You can slice and dice the data any way you want based on the CSV data. However, you can also pivot the results and generate a chart with the pivot command. This compares the Nth test point across all scenarios.

5. Kubernetes as a standardized runtime

Dimster is easiest to use with Kubernetes. Dimster has a CLI you use from your laptop which speaks Kubernetes and leverages it to run benchmarks on any hardware, any cloud, any laptop or workstation using the exact same orchestration logic. All it needs is a properly configured k8s cluster. It could be minikube or k3d on a laptop or workstation, or AWS EKS or Google Cloud GKE or your own in-house cluster.

You can tell Dimster to deploy Apache Kafka to a stateful set in the k8s cluster:

*Fig 3. Dimster architecture in full deploy mode*

Or point Dimster (deployed to k8s) at a Kafka service or in-house Kafka cluster. When testing a Kafka service, you can provision a single powerful instance for the Dimster coordinator and worker, and deploy them to a local k8s distro such as Minikube, K3d or Kind. A single worker will happily consume all the cores and memory you give it.

Fig 4. *Dimster architecture in external deploy mode*

Or run a super-slim full setup in a tiny minikube/kind/etc local k8s distro:

Fig 5. Dimster deployed in a tiny local k8s cluster

The workflow is the same. If you can provide a k8s cluster, then Dimster does the rest. Deployment is really simple, monitoring, gathering results, troubleshooting is all simplified via a mix of the CLI being relatively capable, and k8s providing a well-understood platform.

K8s is not obligatory, you can run dimster-core directly as a Java program, and point it at a Kafka cluster already provisioned. But you lose many features such as monitoring, live-interaction, automatic gathering of logs, automatic chart and CSV generation and so on. However, you can use the post-processing command dimster chart to generate the charts of a result JSON file.

Run the Java directly via the benchmark script:

./bin/benchmark -w path/to/workload file

Playing with Dimster

I will be publishing a blog post regularly about Dimster and what you can do with it. So stay tuned.

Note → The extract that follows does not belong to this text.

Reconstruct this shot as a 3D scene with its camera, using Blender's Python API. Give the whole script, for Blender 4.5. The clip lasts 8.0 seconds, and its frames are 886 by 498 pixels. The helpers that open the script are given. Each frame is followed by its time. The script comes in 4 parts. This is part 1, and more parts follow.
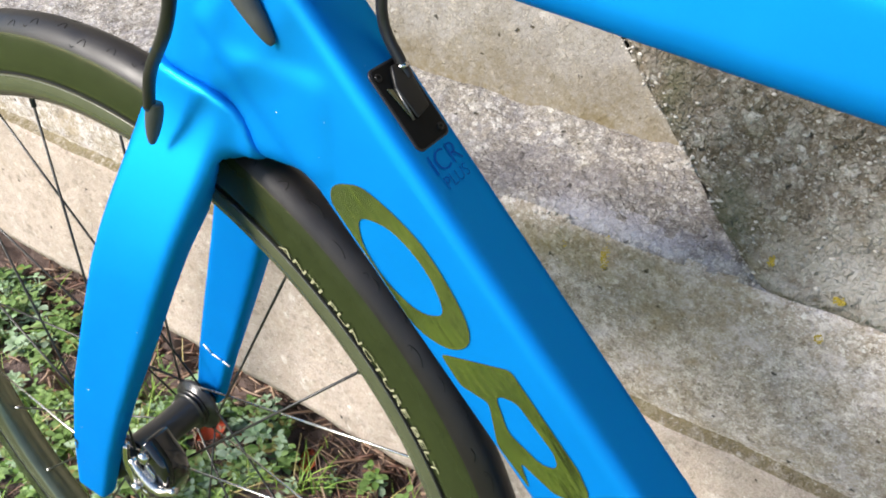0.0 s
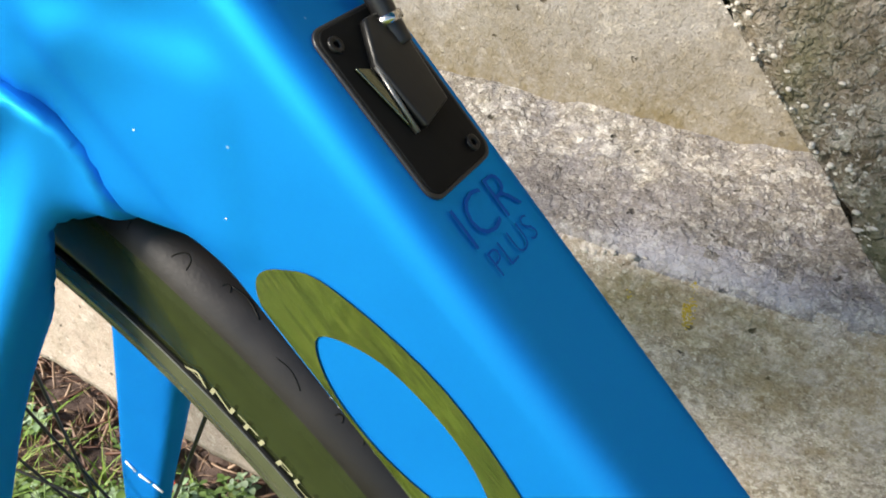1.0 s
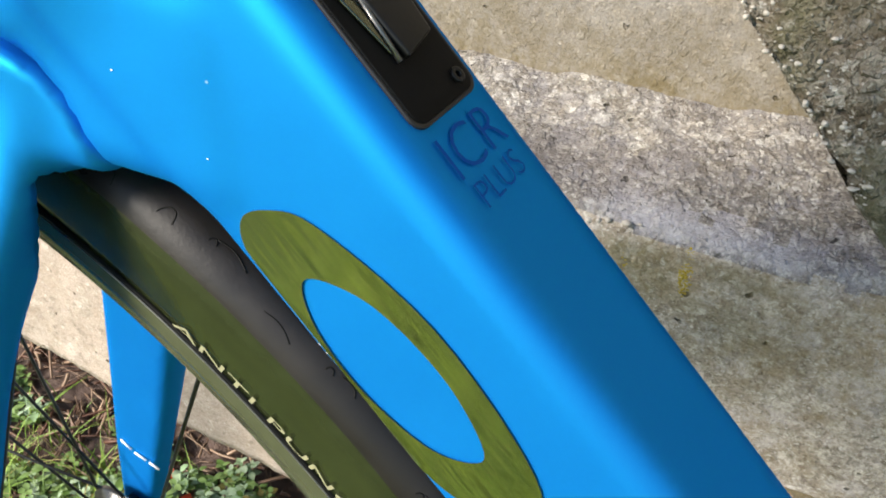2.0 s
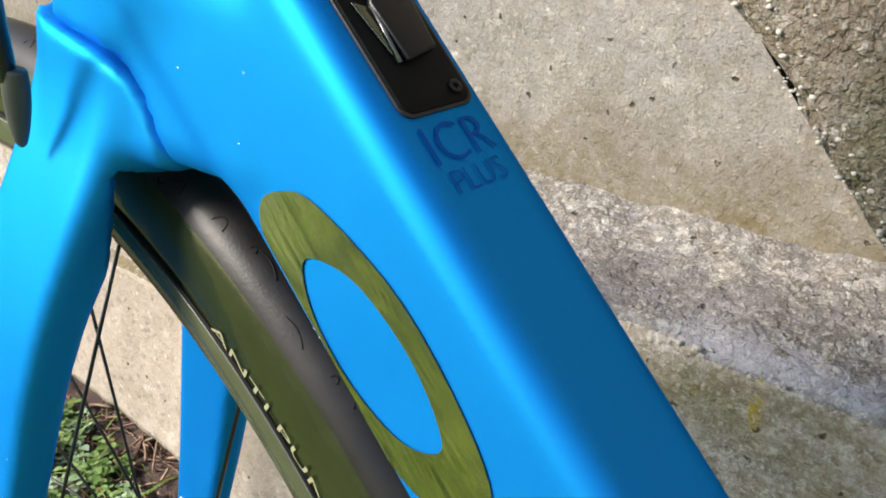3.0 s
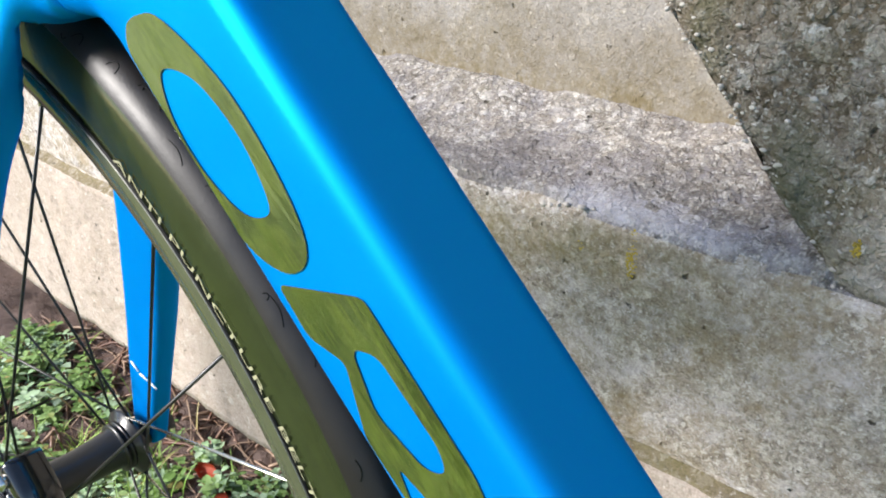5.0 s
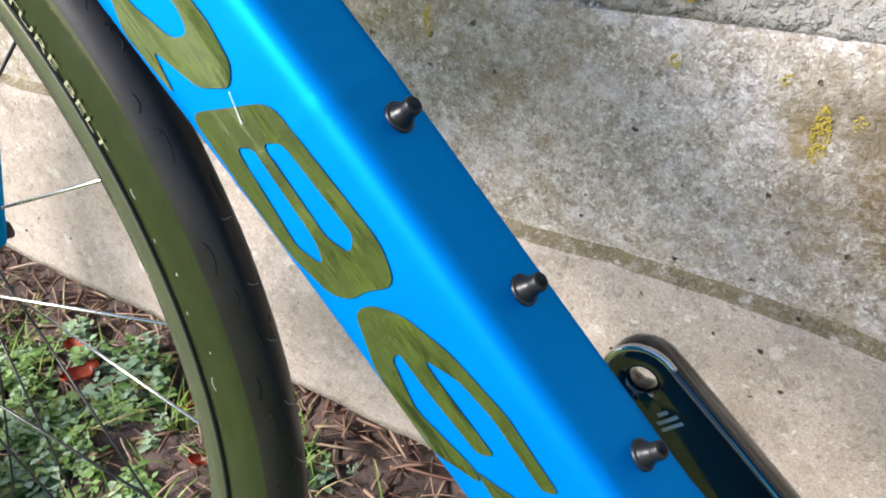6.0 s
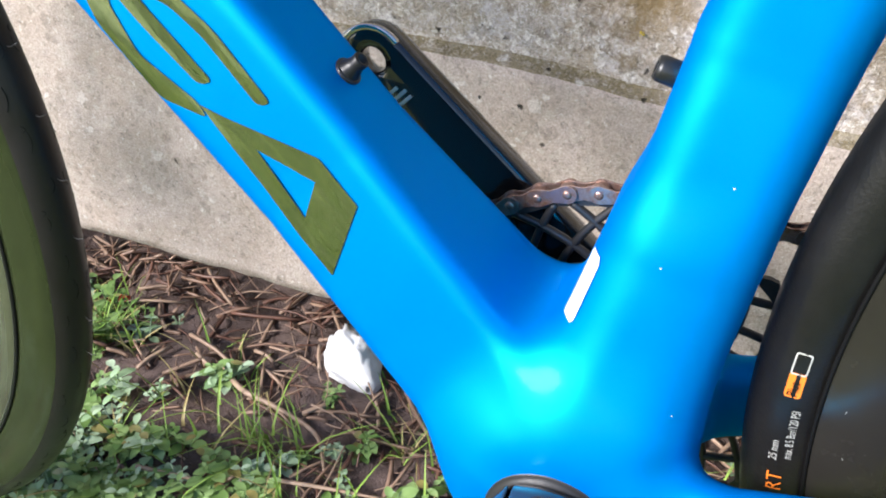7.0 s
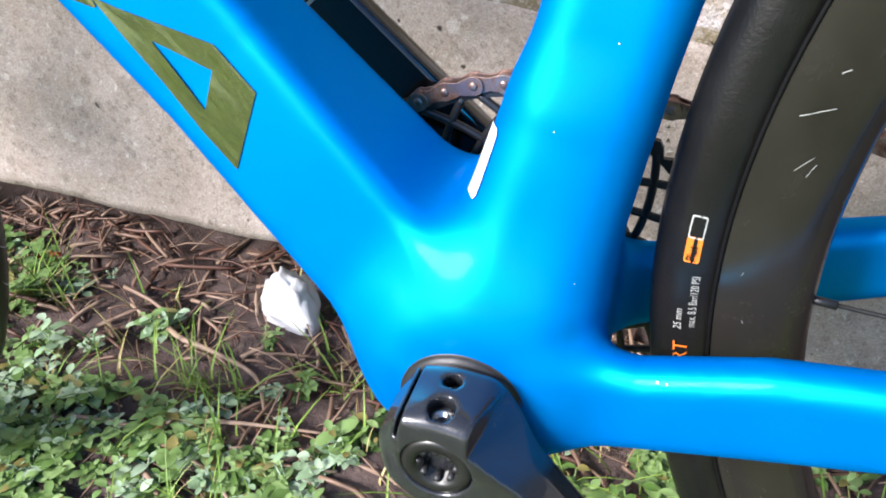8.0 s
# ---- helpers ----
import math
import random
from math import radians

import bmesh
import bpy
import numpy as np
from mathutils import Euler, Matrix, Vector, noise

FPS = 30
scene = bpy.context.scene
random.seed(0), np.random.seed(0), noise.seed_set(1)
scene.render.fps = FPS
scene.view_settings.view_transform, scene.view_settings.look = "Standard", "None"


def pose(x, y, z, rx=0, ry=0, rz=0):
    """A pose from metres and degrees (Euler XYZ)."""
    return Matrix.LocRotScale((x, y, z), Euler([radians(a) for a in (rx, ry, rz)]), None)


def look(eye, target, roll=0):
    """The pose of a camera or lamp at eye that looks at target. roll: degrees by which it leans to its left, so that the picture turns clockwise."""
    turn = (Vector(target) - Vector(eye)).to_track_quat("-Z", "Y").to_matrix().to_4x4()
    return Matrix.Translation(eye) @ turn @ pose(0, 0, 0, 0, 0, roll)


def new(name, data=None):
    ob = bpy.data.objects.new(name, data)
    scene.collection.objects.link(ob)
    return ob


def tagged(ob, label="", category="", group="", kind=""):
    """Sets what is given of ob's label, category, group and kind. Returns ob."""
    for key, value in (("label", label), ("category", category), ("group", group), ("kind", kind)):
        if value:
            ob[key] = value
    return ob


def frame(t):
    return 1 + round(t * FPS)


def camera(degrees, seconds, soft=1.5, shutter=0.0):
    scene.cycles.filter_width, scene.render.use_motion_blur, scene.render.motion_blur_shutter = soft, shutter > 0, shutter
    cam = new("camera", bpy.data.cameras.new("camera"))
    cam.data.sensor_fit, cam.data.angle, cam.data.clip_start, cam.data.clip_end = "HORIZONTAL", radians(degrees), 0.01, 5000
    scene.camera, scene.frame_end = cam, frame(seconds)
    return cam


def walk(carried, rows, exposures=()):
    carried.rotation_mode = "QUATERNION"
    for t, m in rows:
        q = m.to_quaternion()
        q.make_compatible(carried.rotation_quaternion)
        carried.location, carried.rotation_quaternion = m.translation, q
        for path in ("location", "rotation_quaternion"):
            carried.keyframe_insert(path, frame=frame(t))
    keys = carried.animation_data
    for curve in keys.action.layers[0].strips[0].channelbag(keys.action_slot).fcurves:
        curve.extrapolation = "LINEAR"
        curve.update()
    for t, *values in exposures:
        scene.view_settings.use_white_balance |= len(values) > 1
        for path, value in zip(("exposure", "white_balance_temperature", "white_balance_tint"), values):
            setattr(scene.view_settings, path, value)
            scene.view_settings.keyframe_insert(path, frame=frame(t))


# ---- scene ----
cam = camera(55.67, 8.0, soft=1.9)
PATH = [
    (0, (-0.1675, -0.2569, 0.8297), (-0.5705, 0.4453, 0.2428), 3.05),
    (0.2, (-0.2019, -0.2113, 0.8210), (-0.5712, 0.4202, 0.2968), 3.21),
    (0.5, (-0.2488, -0.1527, 0.7741), (-0.6538, 0.5588, 0.1999), 2.72),
    (0.7, (-0.2546, -0.1310, 0.7606), (-0.6165, 0.5087, 0.2412), 1.79),
    (1, (-0.2560, -0.1238, 0.7481), (-0.6554, 0.5862, 0.1679), 0.49),
    (1.2, (-0.2500, -0.1274, 0.7468), (-0.6130, 0.5076, 0.2224), -0.13),
    (2.3, (-0.2527, -0.1241, 0.7221), (-0.6459, 0.5833, 0.1348), -0.46),
    (2.5, (-0.2381, -0.1201, 0.6944), (-0.6801, 0.5810, 0.1348), -0.14),
    (2.8, (-0.2211, -0.1280, 0.7007), (-0.7456, 0.5014, 0.3282), -0.16),
    (3, (-0.2077, -0.1339, 0.7124), (-0.7950, 0.5645, 0.3034), 1.08),
    (3.2, (-0.1933, -0.1420, 0.7221), (-0.7255, 0.4925, 0.3696), 0.27),
    (3.5, (-0.1761, -0.1451, 0.7378), (-0.7668, 0.5534, 0.3337), 0.98),
    (4, (-0.1757, -0.1405, 0.7328), (-0.7611, 0.5507, 0.3090), 0.93),
    (4.2, (-0.1755, -0.1402, 0.7324), (-0.7568, 0.5482, 0.2985), 0.95),
    (5.3, (-0.1032, -0.1611, 0.6715), (-0.6521, 0.5264, 0.1960), -1.68),
    (5.5, (-0.0822, -0.1695, 0.6543), (-0.6012, 0.5314, 0.1650), -1.54),
    (5.8, (-0.0599, -0.1831, 0.6312), (-0.4933, 0.4640, 0.1800), -1.15),
    (6, (-0.0430, -0.1951, 0.6133), (-0.4998, 0.5366, 0.1072), -1.15),
    (6.3, (-0.0160, -0.2075, 0.5912), (-0.3806, 0.4655, 0.1179), -0.75),
    (6.5, (0.0059, -0.2202, 0.5725), (-0.3625, 0.5526, 0.0557), -0.07),
    (6.8, (0.0289, -0.2374, 0.5465), (-0.2547, 0.4682, 0.0653), 0.25),
    (7, (0.0389, -0.2457, 0.5326), (-0.2686, 0.5321, -0.0155), -0.47),
    (7.3, (0.0572, -0.2489, 0.5153), (-0.2300, 0.4391, 0.0111), -1.81),
    (7.5, (0.0560, -0.2543, 0.5066), (-0.2234, 0.5227, -0.0575), -0.79),
    (8, (0.0617, -0.2577, 0.5060), (-0.1916, 0.5228, -0.0657), -0.90),
]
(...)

I invite you to go and play around with Dimster, even if it's just running benchmarks on your laptop or workstation. You can get an idea of what charts get produced, what kinds of benchmarks you can run, trying out dimensional testing etc. The docs are pretty decent and should cover most of it. It’s fully featured but still a 0.X version. Myself and a Confluent colleague are the only ones who have run it thus far, so there may be bugs you encounter, if you do encounter a problem, please open an issue with repro steps.

If you want to run serious benchmarks, you’ll likely need an EKS or GKE type of Kubernetes cluster. Dimster comes with a special CLI for EKS to deploy EKS with node groups for Kafka, Dimster workers/coordinator, Grafana/Prometheus, as well as storage classes for gp3.

While evaluating consumer group vs share group consumers, I’ve been running benchmarks in k3d on my beefy Threadripper 9980X workstation with 64 cores (128 threads), 256 GB RAM and an Samsung 9100 PRO 8TB SSD, which is plenty to run an entire medium sized Kafka cluster plus workers on it. I’ll be sharing some share group benchmarks tomorrow.

Happy testing!